■ WRITTEN TASK
Copy nothing but the text: reproduce each line of the listing exactly and leave the pictures out.

■ DATA SECTION
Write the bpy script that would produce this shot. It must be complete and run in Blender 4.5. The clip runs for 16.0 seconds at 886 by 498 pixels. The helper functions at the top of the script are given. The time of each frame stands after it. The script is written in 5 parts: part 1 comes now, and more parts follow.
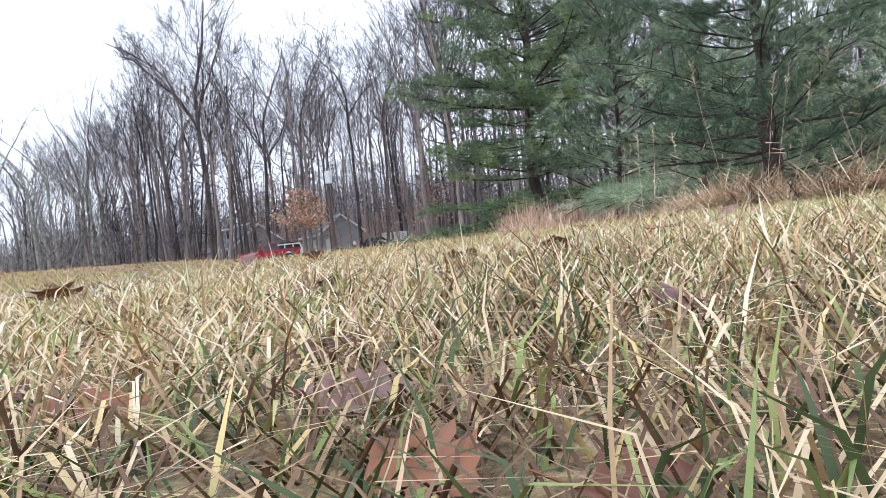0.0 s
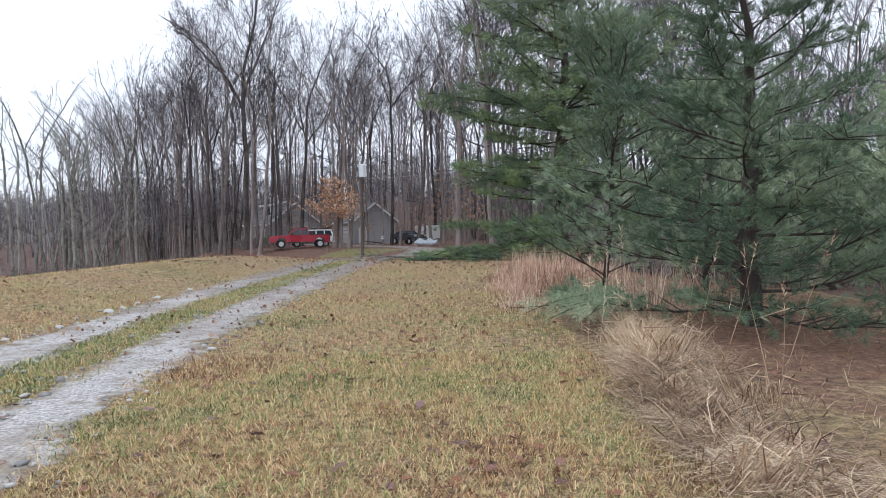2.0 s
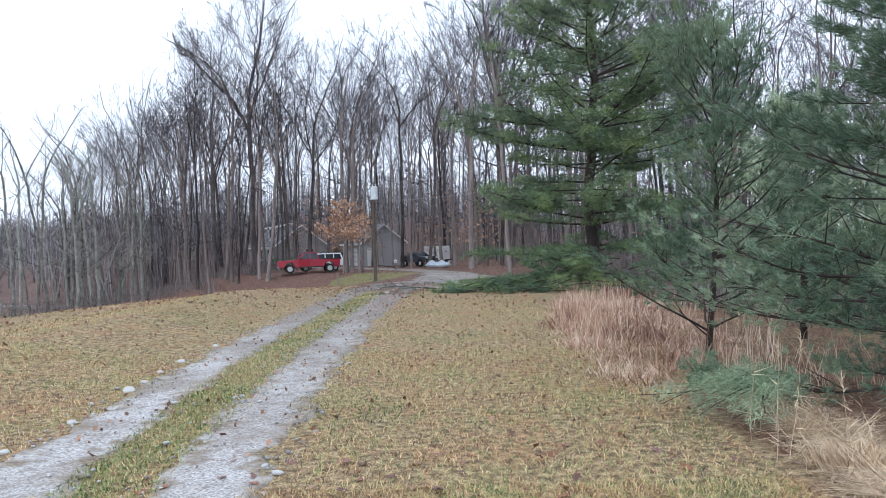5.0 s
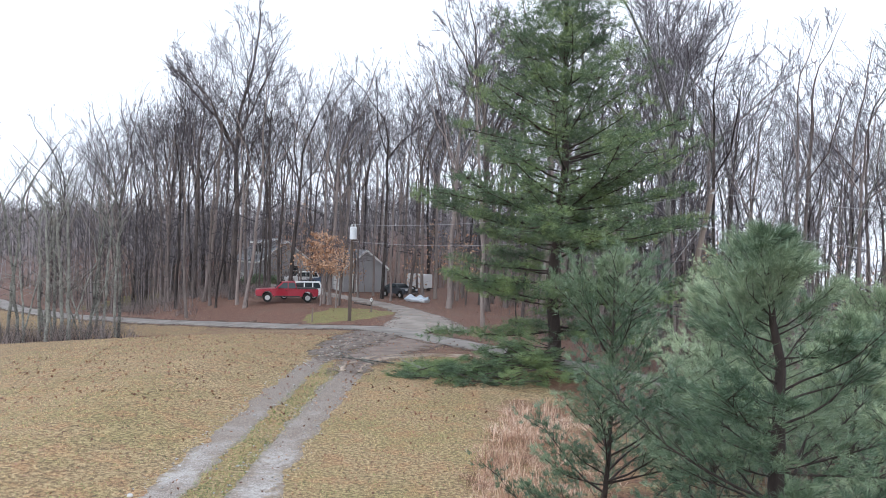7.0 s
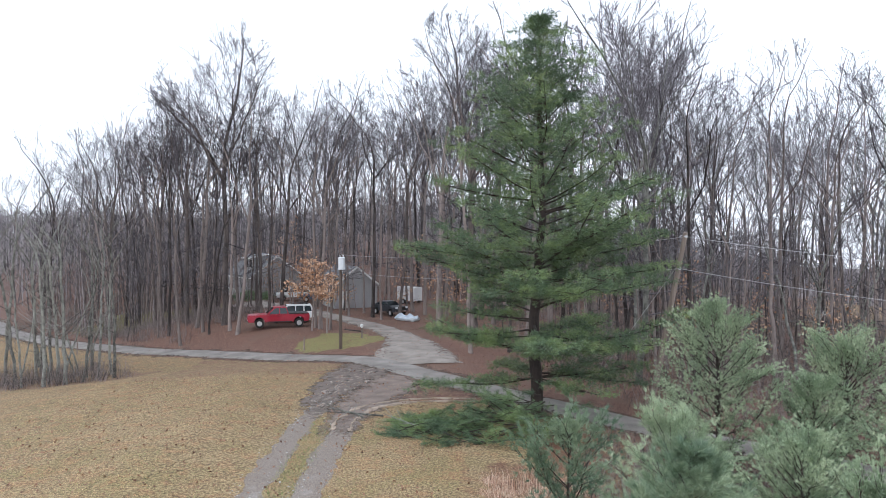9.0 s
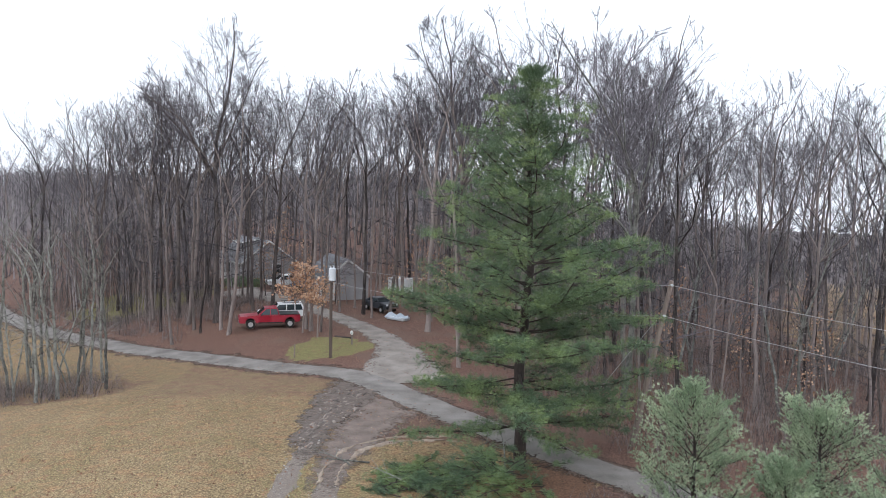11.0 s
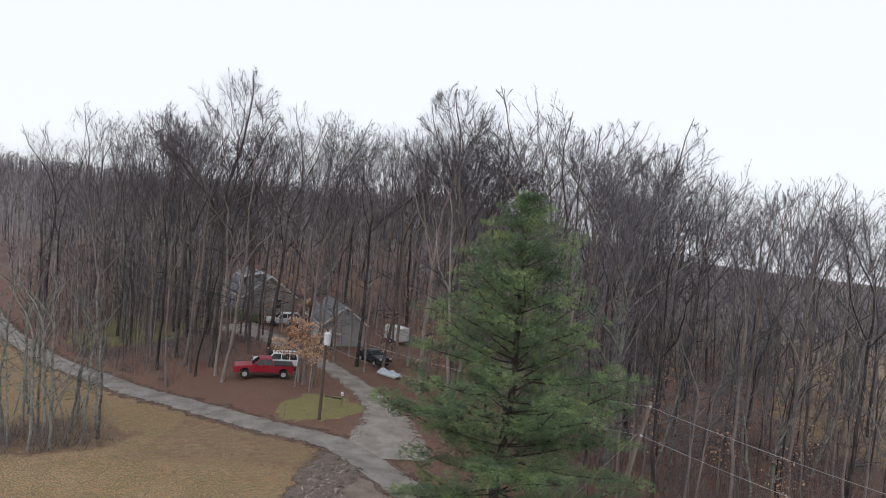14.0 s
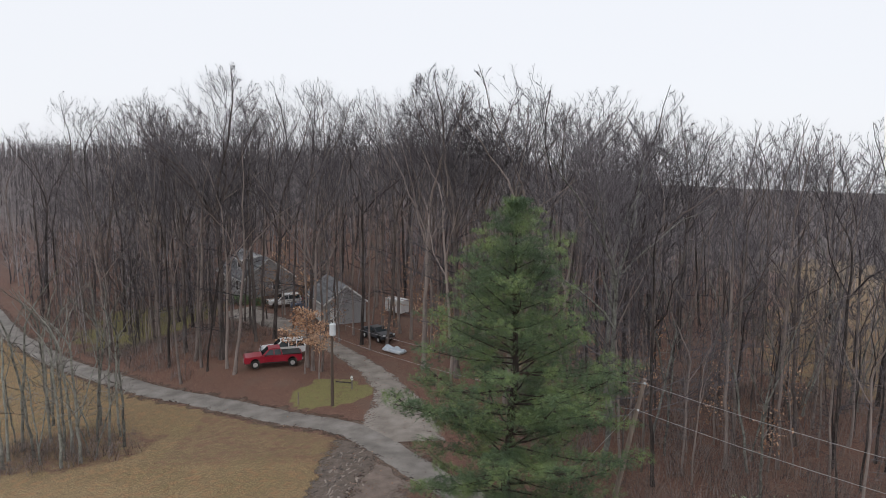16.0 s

■ EXPECTED OUTPUT
Write the bpy script that would produce this shot. It must be complete and run in Blender 4.5. The clip runs for 16.0 seconds at 886 by 498 pixels. The helper functions at the top of the script are given. The time of each frame stands after it. The script is written in 5 parts: part 1 comes now, and more parts follow.
0.0 s
2.0 s
5.0 s
7.0 s
9.0 s
11.0 s
14.0 s
16.0 s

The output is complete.